## [PROBLEM STATEMENT]
Repeat verbatim the lines of the data below, beginning with the line containing "scene.view_settings.use_white_balance |= len(values)" and continuing to the end.

## [GIVEN MATERIAL]

* * * * * * * * *

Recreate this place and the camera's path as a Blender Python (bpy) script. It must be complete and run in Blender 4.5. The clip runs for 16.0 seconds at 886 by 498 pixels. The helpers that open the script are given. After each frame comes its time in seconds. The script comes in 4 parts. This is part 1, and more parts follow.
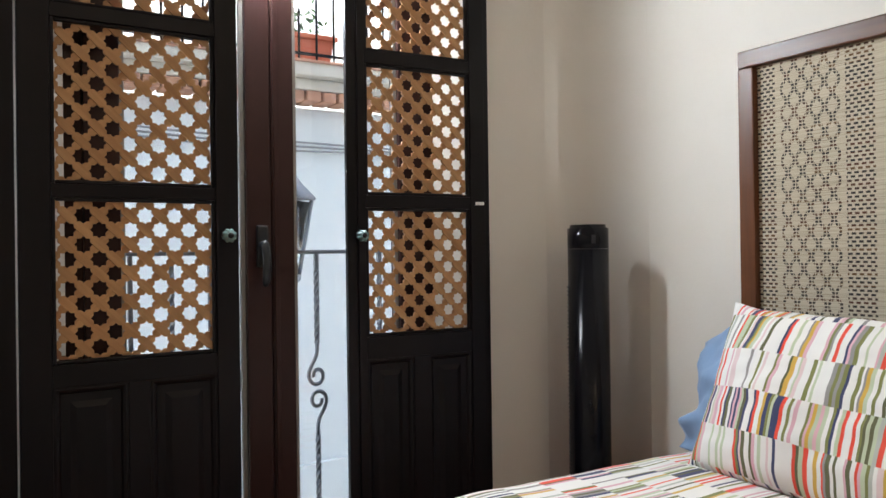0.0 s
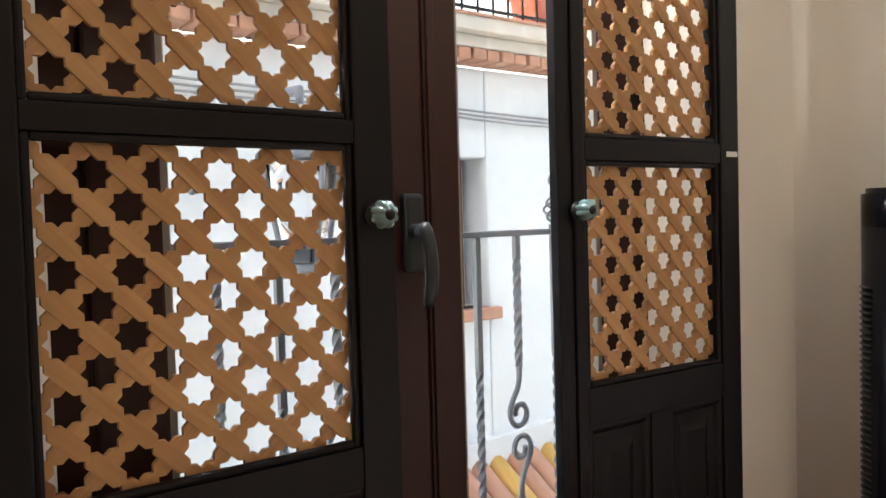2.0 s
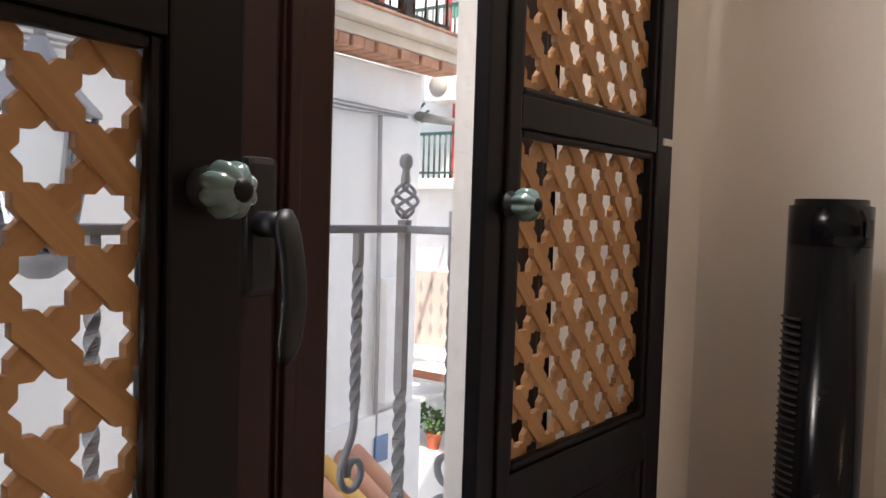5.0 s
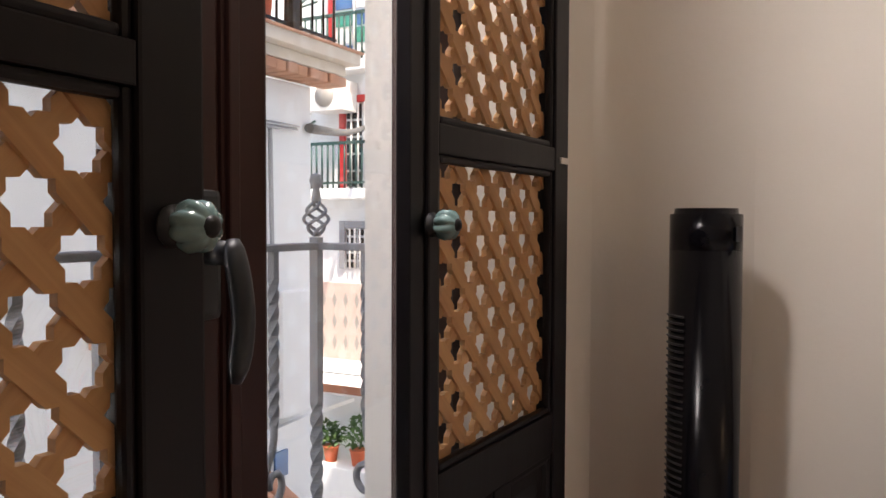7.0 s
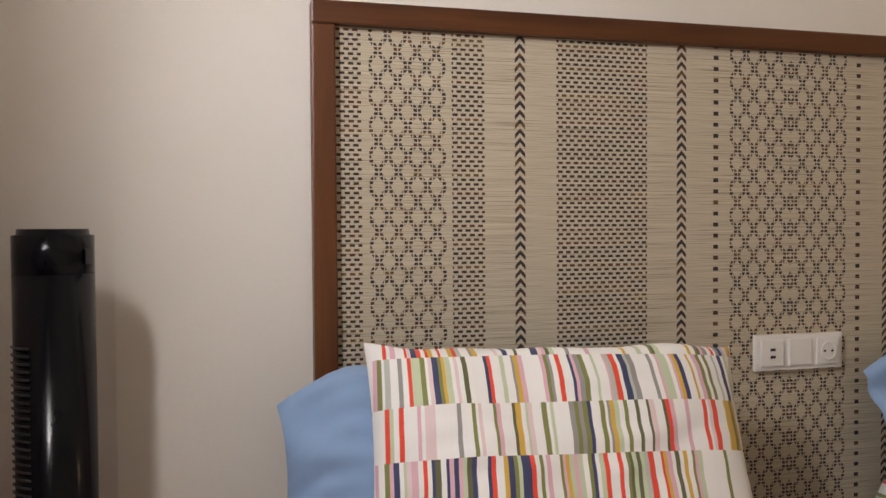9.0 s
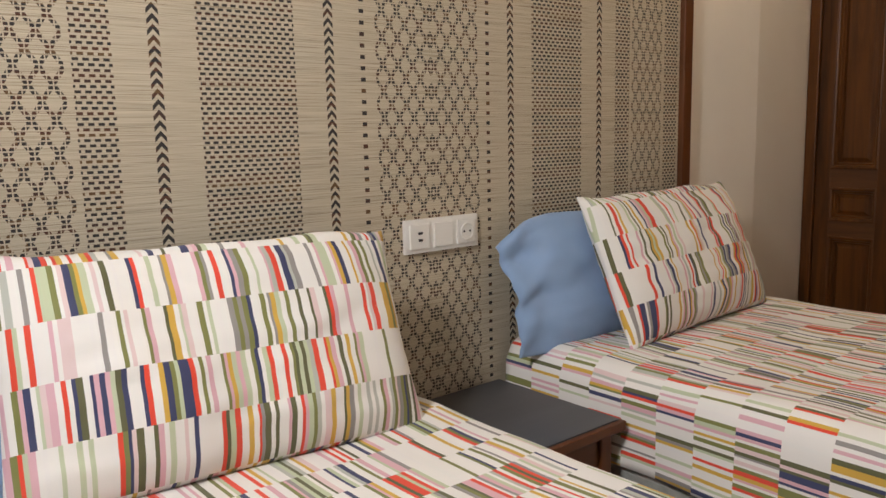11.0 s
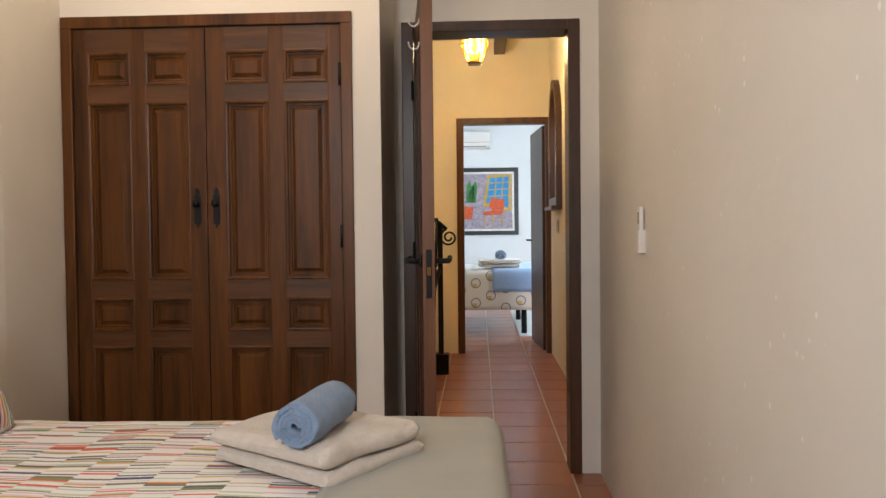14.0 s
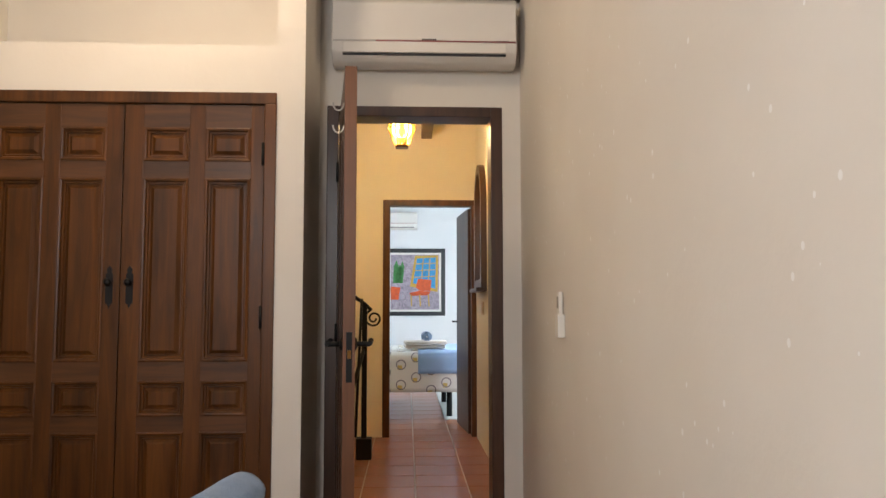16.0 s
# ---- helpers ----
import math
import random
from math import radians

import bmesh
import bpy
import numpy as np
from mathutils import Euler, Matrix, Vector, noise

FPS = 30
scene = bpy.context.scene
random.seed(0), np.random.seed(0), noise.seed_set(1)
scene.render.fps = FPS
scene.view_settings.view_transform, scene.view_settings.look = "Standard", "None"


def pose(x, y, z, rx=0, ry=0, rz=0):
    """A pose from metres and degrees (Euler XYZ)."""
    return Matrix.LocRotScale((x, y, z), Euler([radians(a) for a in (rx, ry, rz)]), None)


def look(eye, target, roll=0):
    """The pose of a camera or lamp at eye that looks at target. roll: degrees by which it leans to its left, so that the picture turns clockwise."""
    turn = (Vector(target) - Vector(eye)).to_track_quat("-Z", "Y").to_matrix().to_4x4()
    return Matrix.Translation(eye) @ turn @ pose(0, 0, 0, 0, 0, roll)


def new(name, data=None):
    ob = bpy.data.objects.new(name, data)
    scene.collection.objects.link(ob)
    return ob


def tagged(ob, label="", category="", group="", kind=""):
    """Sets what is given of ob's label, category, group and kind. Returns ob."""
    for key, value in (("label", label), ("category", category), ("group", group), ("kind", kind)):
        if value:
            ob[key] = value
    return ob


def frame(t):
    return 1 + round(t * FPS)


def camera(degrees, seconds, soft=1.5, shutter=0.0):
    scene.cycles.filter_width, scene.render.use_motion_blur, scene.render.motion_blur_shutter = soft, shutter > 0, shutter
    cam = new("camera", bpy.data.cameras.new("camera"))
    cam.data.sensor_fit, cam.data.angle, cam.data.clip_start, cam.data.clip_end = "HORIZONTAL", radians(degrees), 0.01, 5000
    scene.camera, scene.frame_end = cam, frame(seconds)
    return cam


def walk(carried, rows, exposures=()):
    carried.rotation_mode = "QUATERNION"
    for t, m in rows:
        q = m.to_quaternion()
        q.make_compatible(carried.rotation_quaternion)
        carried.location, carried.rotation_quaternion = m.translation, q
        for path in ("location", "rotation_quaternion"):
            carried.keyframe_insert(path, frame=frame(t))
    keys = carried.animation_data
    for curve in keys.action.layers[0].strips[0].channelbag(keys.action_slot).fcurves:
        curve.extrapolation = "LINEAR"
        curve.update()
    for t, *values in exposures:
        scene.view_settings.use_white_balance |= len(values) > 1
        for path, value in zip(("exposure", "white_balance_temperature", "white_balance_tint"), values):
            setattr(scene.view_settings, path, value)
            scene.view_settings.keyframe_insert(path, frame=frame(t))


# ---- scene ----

* * * * * * * * *

## [SOLUTION TO THIS PROBLEM]
        scene.view_settings.use_white_balance |= len(values) > 1
        for path, value in zip(("exposure", "white_balance_temperature", "white_balance_tint"), values):
            setattr(scene.view_settings, path, value)
            scene.view_settings.keyframe_insert(path, frame=frame(t))


# ---- scene ----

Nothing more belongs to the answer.